Friday, August 11, 2017: 8:40 AM
B110-111, Oregon Convention Center
Jack R. Friedman and Stephanie Paladino, Center for Applied Social Research, University of Oklahoma, Norman, OK
Background/Question/Methods During 2016, USGS’s North Central Climate Science Center brought together a novel Eco-Drought Actionable Science Working Group (EDASWD). The group was organized to plan for and support initiatives to re-think how management efforts designed to prepare for and respond to drought on public, private, and tribal lands might integrate ecosystem functions and services into drought models, planning, and management. This effort, focusing on “eco-drought,” brought together physical, biological, and social scientists to address this holistic understanding of drought. The EDASWD was tasked with generating a summary of the current state of the science regarding coupled human management and natural systems in relationship to eco-drought. This talk will focus on research into how water managers along the Rio Grande do (or do not) consider ecological vulnerabilities and the interaction between drought risks and natural habitats in their everyday water management decisions. Data are drawn from one year of in situ ethnographic observation of daily water decision making from the headwaters of the Rio Grande in Colorado to the Gulf of Mexico, including over 80 recorded interviews with water managers and thousands of pages of documents representing institutional factors that influence the possibility of current and future eco-drought planning and action.

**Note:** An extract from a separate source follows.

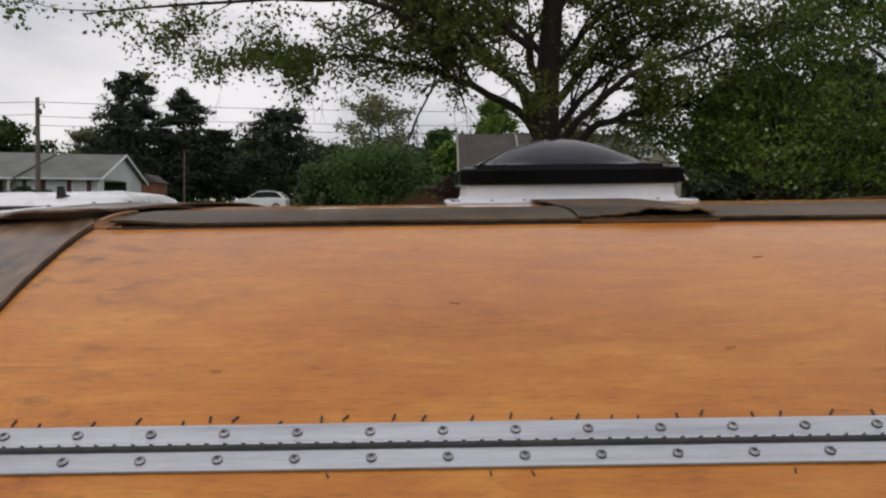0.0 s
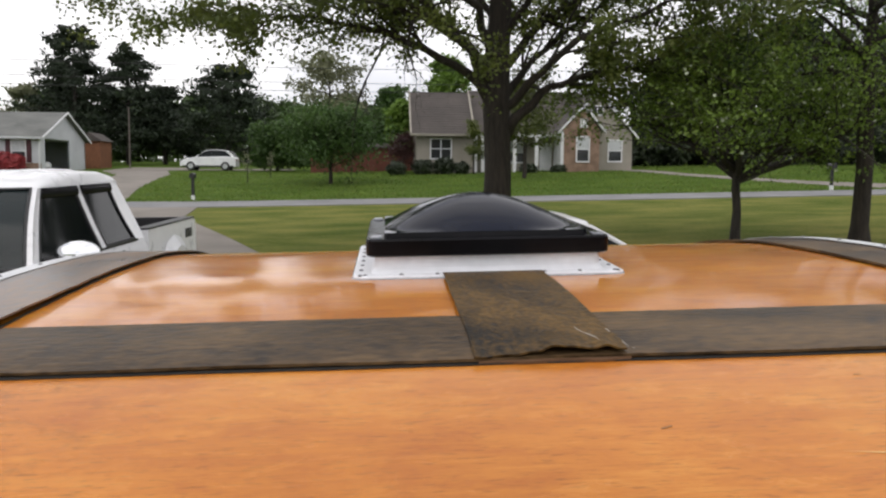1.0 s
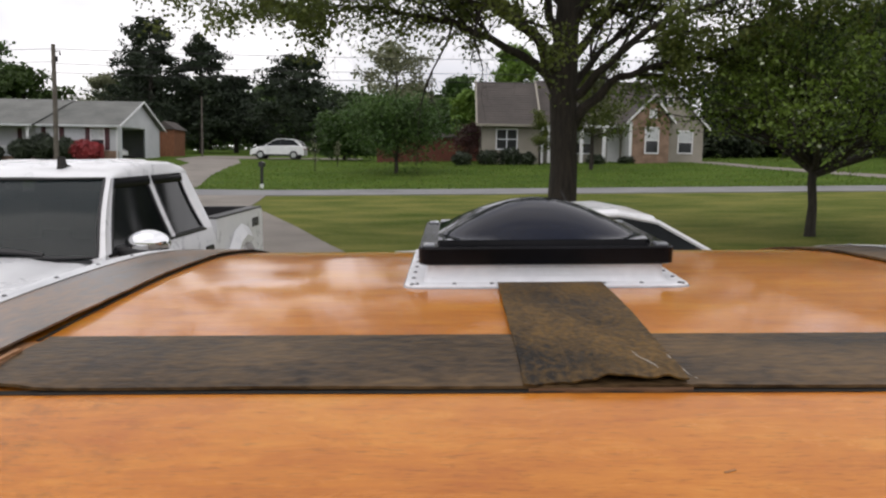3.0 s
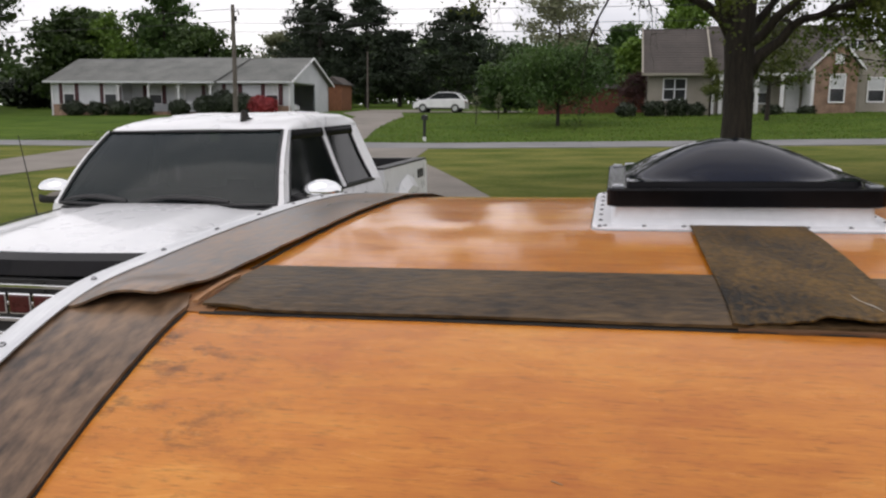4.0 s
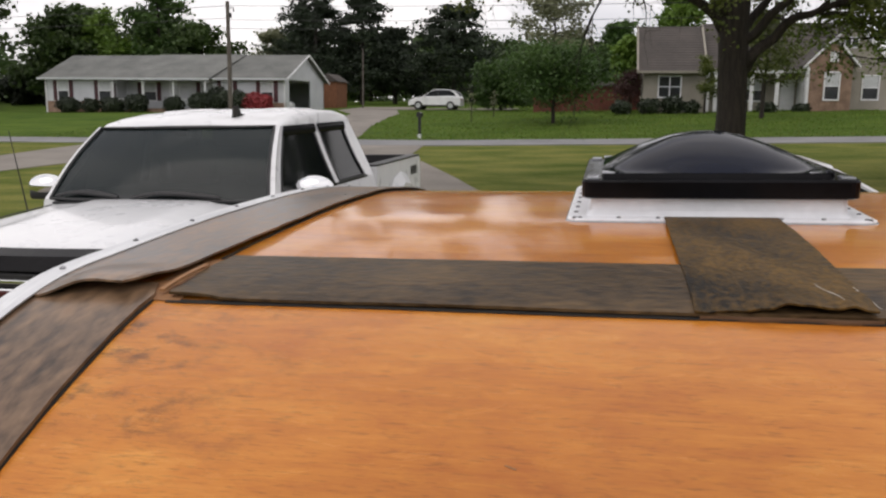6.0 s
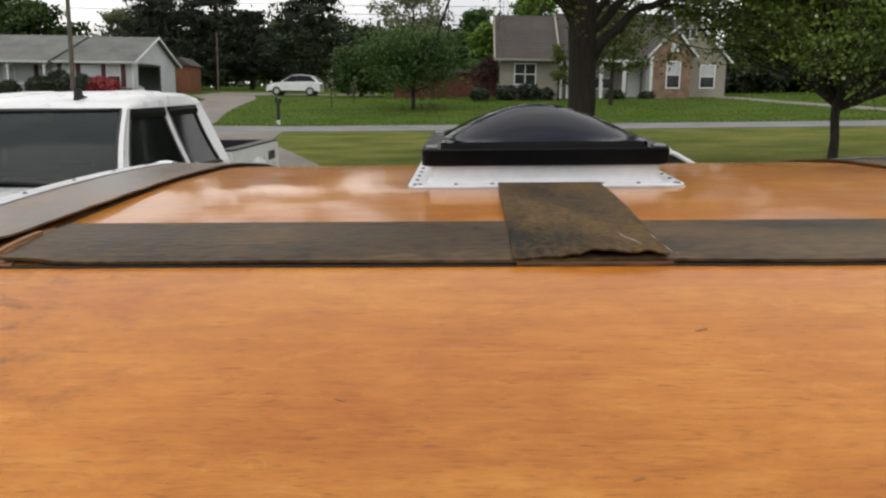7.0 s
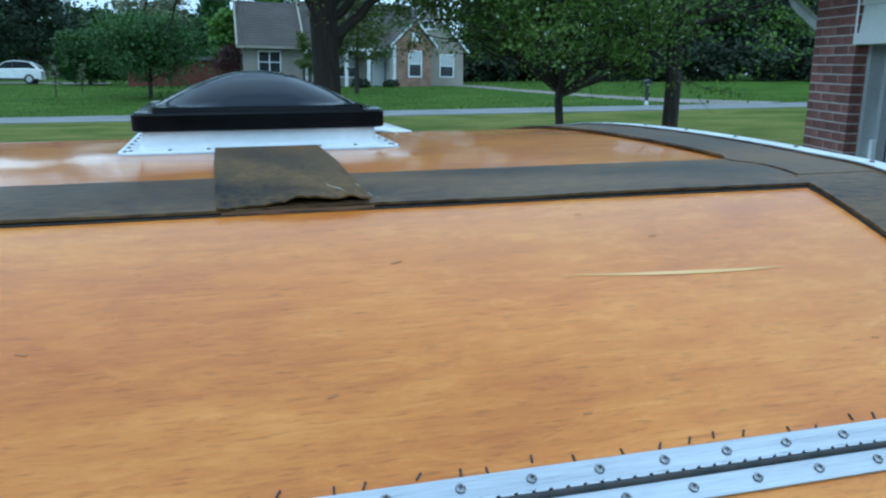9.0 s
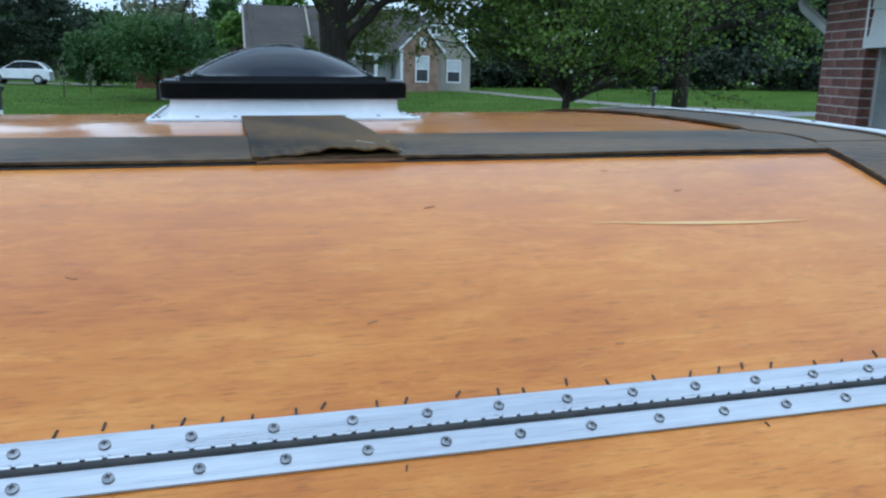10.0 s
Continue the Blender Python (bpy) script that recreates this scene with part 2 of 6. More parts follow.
SHRUB = mat("dark_shrub_leaf", (0.012, 0.020, 0.010), (0.036, 0.052, 0.022), 0.6, 0.8, fine=5, bump=0, vary=0.4)

CAR_WHITE = mat("white_car_paint", (0.72, 0.73, 0.75), (0.80, 0.81, 0.82), 0.28, 2, fine=8, bump=0.0, coat=0.35, coat_rough=0.04, rough_vary=0.05)
CAR_BLACK = mat("black_car_trim", (0.008, 0.008, 0.009), (0.022, 0.022, 0.024), 0.45, 12, bump=0.05)
GLOSS_BLACK = mat("gloss_black_shield", (0.006, 0.006, 0.007), (0.012, 0.012, 0.014), 0.16, 5, bump=0.0, rough_vary=0.04, spec=0.08)
CHROME = mat("chrome", (0.78, 0.79, 0.80), (0.88, 0.89, 0.90), 0.07, 5, bump=0, metal=1.0, rough_vary=0.03)
RUBBER = mat("tyre_rubber", (0.012, 0.012, 0.012), (0.035, 0.034, 0.033), 0.85, 12)
FAR_GLASS = mat("distant_car_glass", (0.008, 0.010, 0.011), (0.018, 0.021, 0.023), 0.2, 3, bump=0, spec=0.10)
CAR_GLASS = glass("car_glass", (0.012, 0.020, 0.021), 0.10, 0.26)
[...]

Results/Conclusions Environmental flows and “pulses” are rare along the Rio Grande, as the over-allocation of water for human uses has resulted in little flexibility to manage water for ecological health. Despite the limited formal planning for the impacts of eco-drought, our research revealed deep commitment among water managers to address the needs of, vulnerabilities of, and risks to the environment. Water managers expressed deeply felt attachments to the health of local habitats, but, were often frustrated because they were so constrained by existing treaties, agreements, and systems of water rights that they could not, within their scope of their practice, address the needs of ecosystems. These data confirmed existing scholarship on the limitations of eco-drought responsiveness within many already over-allocated Western river systems. What was novel about our research findings were the ways in which water managers described working “around” the formal rules of the system in order to attempt to respond to ecological needs during times of water shortage and drought. We will report on these often ad hoc and undocumented practices to respond to the risks of eco-drought, and why they should matter to ecologists concerned with conservation and protection of threatened habitats and species.